The catalogue for Berthe Morisot: 1841-1895 provides excellent notes for each of the works included in the exhibition, pulling from both Morisot and Manet's writings. The cataloguers seem intensely sensitive to contextualizing Morisot's work and life within greater Impressionistic scholarship in their writing. That's a job largely started by Griselda Pollock in the late 1970s.
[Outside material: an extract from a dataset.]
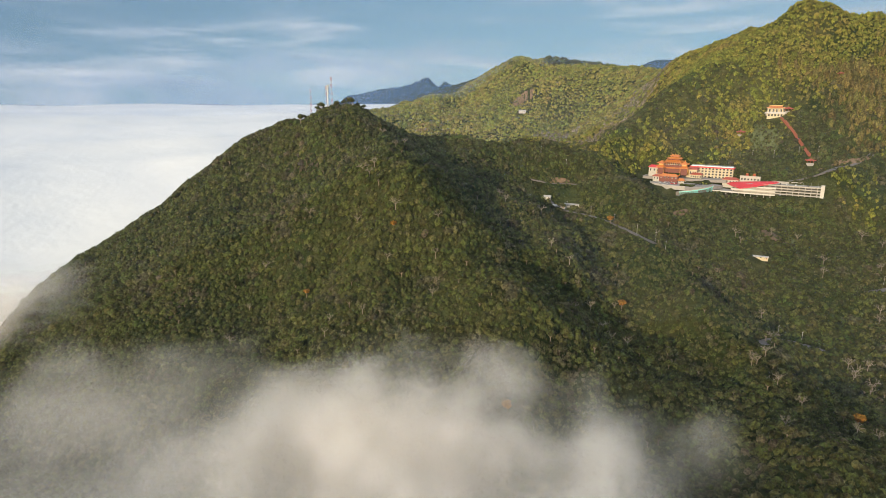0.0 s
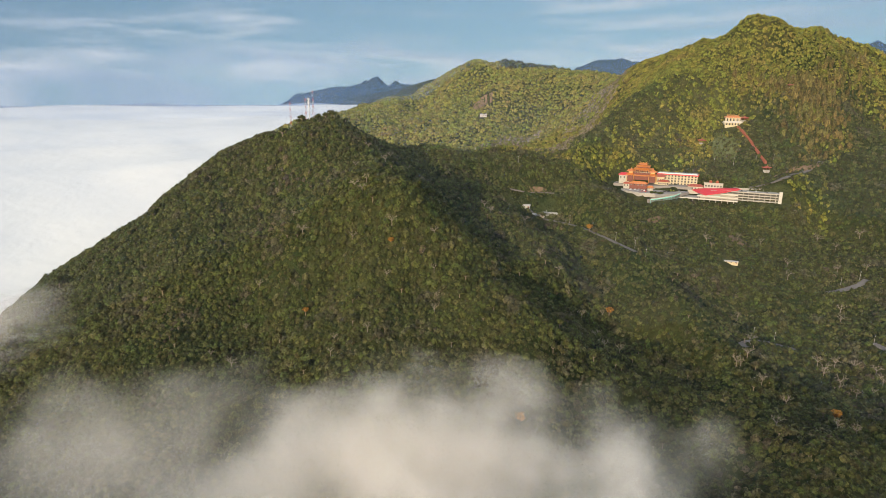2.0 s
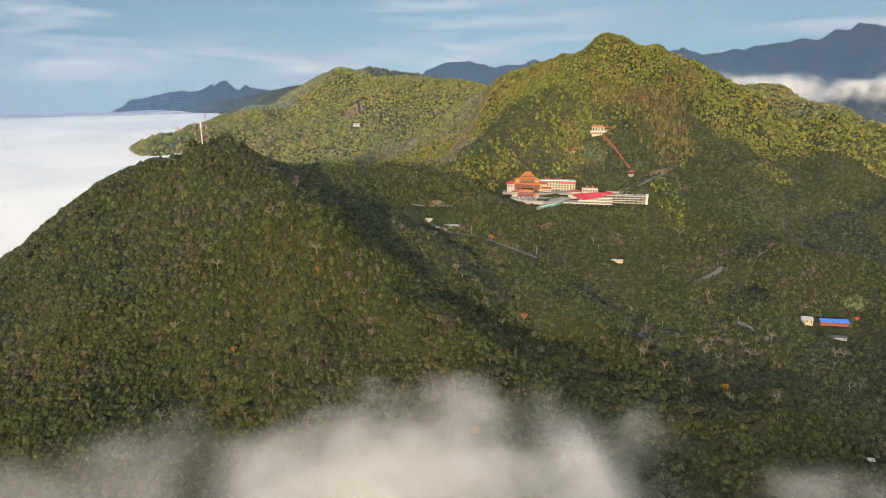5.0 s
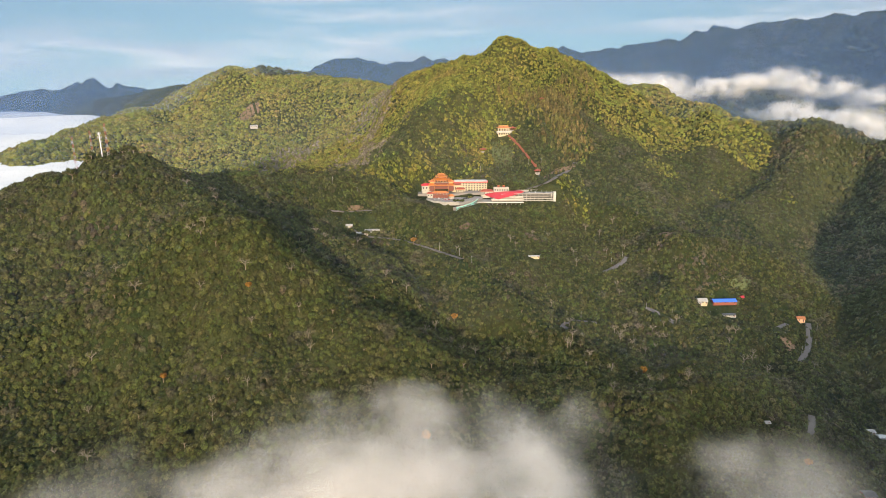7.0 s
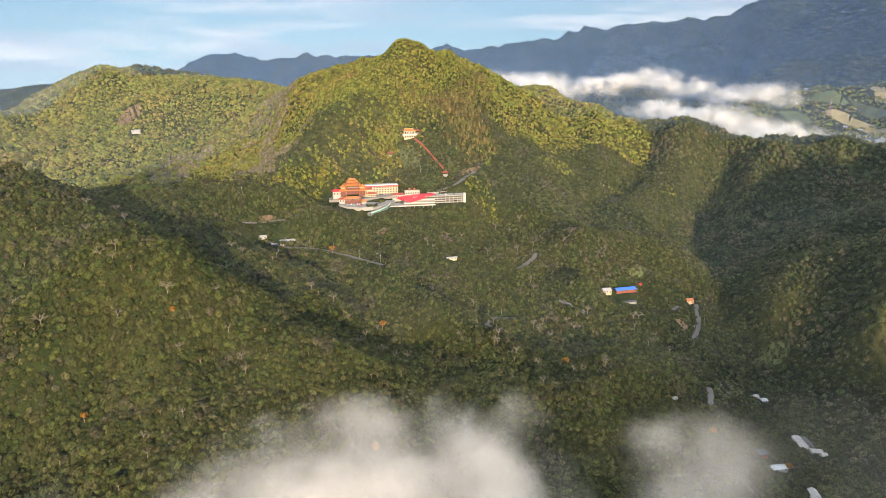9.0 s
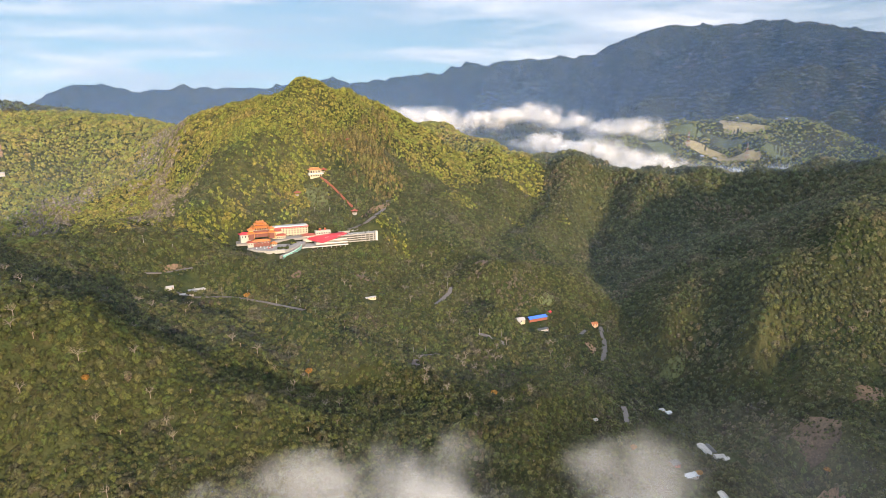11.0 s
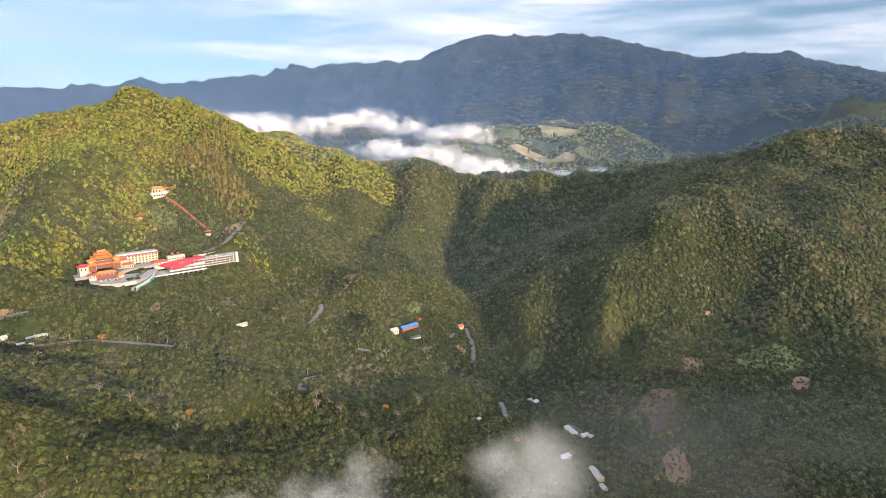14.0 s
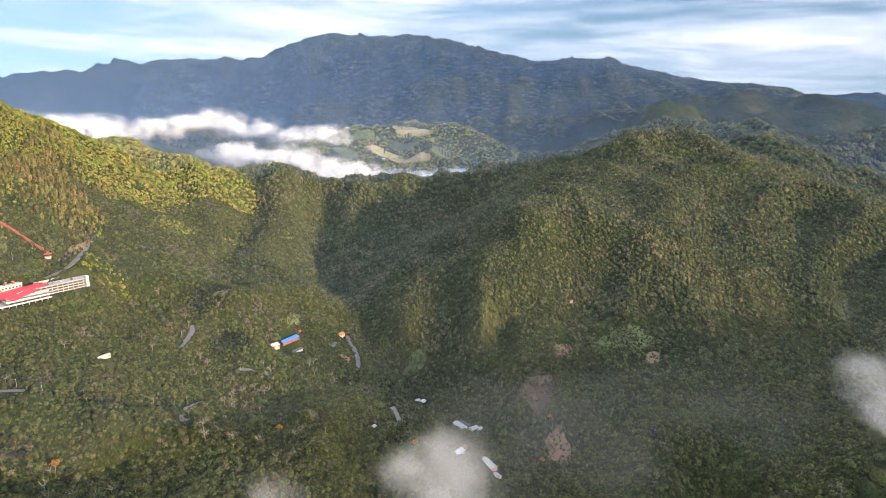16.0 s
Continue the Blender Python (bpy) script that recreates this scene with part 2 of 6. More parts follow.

In 1988 she published Vision and Difference: Femininity, Feminism and the Histories of Art, which sought to rupture art history's "masculinist discourse, party to the social construction of sexual difference." Written with a lucid urgency, Pollock historicizes Feminist thinking and writing, dismantling Modernity's masculinity as delineated by early curators, such as Alfred Barr at MoMA. To measure Morisot's work as "worthy but minor" against that Barr's metric of Modernity, as Simon seems to in his New York Times article, is to reject her work's meaning as Modern paintings. Morisot treated the space in her paintings like an Impressionist, with quick, loose brushwork and expert attention to illumination. But the space that her paintings depict and occupy must be understood against the biases of Modernism. As Pollock writes, we must therefore reject the notion that women painters were second-rate painters, even ten years into the twenty-first century.